BELARUS NEWS AND ANALYSIS

DATE:

19/01/2011

Poland unilaterally imposes Belarus sanctions

ANDREW RETTMAN

EUOBSEVER / BRUSSELS - Poland has unilaterally slapped visa sanctions on Belarus officials involved in last month's election crackdown, declining to wait for an EU-level decision due later this month.

A Polish diplomat told EUobserver that the visa ban, which covers Polish territory only, has been put in place following an earlier warning by the Polish foreign ministry on 30 December.

The Polish move is likely to trigger a Belarusian response (Photo: johnnyalive)

He declined to confirm whether or not Belarus leader Alexander Lukashenko is himself persona non grata. But he said the list numbers "many more" people than the five Belarusian officials on the EU's active visa ban register and the 36 officials on a temporarily-suspended one.

EUobserver understands that Mr Lukashenko is on Warsaw's list and that it numbers "over 100" names.

The Polish move is likely to trigger a Belarusian response.

The country's foreign minister, Sergei Martynov, last week told press in Brussels: "If this decision is actually taken, it would be an unfortunate one and Poland should be ready that we would have to, we must, we will be compelled, we will be forced to reciprocate."

Other pro-visa-ban EU countries, such as Lithuania, Germany, Sweden and the UK, have opted to wait until the union comes up with a joint decision on the issue at a foreign ministers' meeting scheduled for 31 January in Brussels.

"We always prefer to stand by a single EU policy. We are quite successful in moving to such an approach anyway. In the meetings that we have, we hear more or less similar voices," a diplomat from one of the pro-sanctions countries said on the likelihood of a new EU visa ban.

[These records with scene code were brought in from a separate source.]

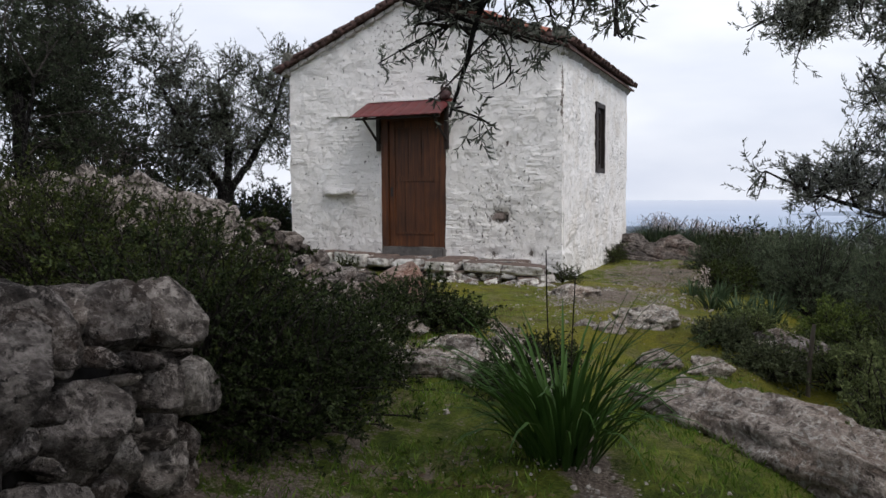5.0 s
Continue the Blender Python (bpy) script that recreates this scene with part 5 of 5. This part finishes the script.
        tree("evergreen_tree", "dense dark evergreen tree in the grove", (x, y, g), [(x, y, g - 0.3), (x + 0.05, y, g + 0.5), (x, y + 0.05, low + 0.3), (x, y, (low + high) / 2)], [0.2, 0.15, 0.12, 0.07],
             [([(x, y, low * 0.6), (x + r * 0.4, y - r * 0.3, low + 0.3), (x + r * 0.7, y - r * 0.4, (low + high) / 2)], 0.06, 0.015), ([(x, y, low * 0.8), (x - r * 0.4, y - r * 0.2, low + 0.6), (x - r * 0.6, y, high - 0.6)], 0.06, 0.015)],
             clumps, 50 + k, (0.046, 0.014) if k in (0, 1, 2, 6) else (0.06, 0.018), 30 if k in (0, 1, 2, 6) else 20, 0.3, -0.25, HAZE_PALED_LEAF if k in (0, 1, 2, 6) else PINE_LEAF, None, "evergreen tree", 0.2, 0.005)


build_other_trees()


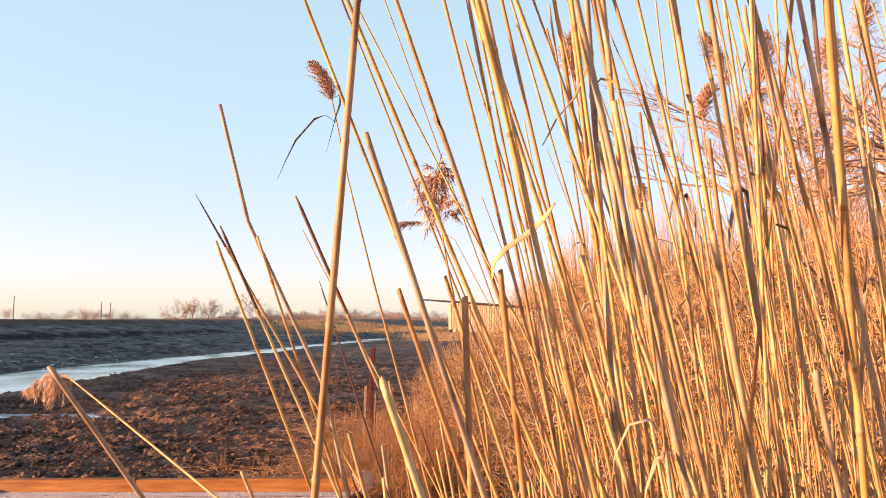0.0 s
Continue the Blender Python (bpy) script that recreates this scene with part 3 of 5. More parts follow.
for w in WIDE:
    # added filler coloured as the skylit shade inside the joint
    part("batten", box_bm(LEFT_X + 0.01, right_edge(w) - 0.01, w - 0.008, w + 0.016, -0.034, -0.005, 0.002), M_GAP_STRIP, deck, "added blue-grey strip for the shade in a wide joint")
RIM_TOP = 0.081


def rim(name, a, b, thick, z0, z1, material, label, seed):
    """A board on edge from a to b, its inner face on that line."""
    a, b = Vector((*a, 0)), Vector((*b, 0))
    L = (b - a).length
    bm = box_bm(0, L, 0, thick, z0, z1, 0.005, 16, 0.006, seed)
    ang = math.atan2(b.y - a.y, b.x - a.x)
    bm.transform(Matrix.Translation(a) @ Matrix.Rotation(ang, 4, 'Z'))
    return part(name, bm, material, deck, label)


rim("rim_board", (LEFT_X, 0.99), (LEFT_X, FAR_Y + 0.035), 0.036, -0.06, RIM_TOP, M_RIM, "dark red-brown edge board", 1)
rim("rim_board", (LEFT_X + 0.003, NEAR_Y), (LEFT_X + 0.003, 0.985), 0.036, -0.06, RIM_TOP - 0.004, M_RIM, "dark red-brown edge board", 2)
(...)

A senior EU diplomat stationed in Minsk told this website that the union is concerned about the state of health of two political detainees: Vladimir Neklyayev, who suffered a severe beating by masked men last month, and hunger striker Mikalai Statkievich.

The Belarusian authorities have declined an EU request to visit detainees and have also denied prisoners access to lawyers and to personal mail, in contravention of international norms.

Belarus says police attacked the crowd on 19 December after it tried to storm a government building in an attempted coup d'etat orchestrated by Germany and Poland.

The EU diplomatic source dismissed this is as propaganda.

"Many witnesses are saying it was agent provocateurs [who tried to raid the government building] and that others joined in ... this is the way we see it," the contact said.

"We don't take it seriously [Belarus' comments on the EU-sponsored coup], except for the fact that it is written like this, that it is a serious attempt at disinformation."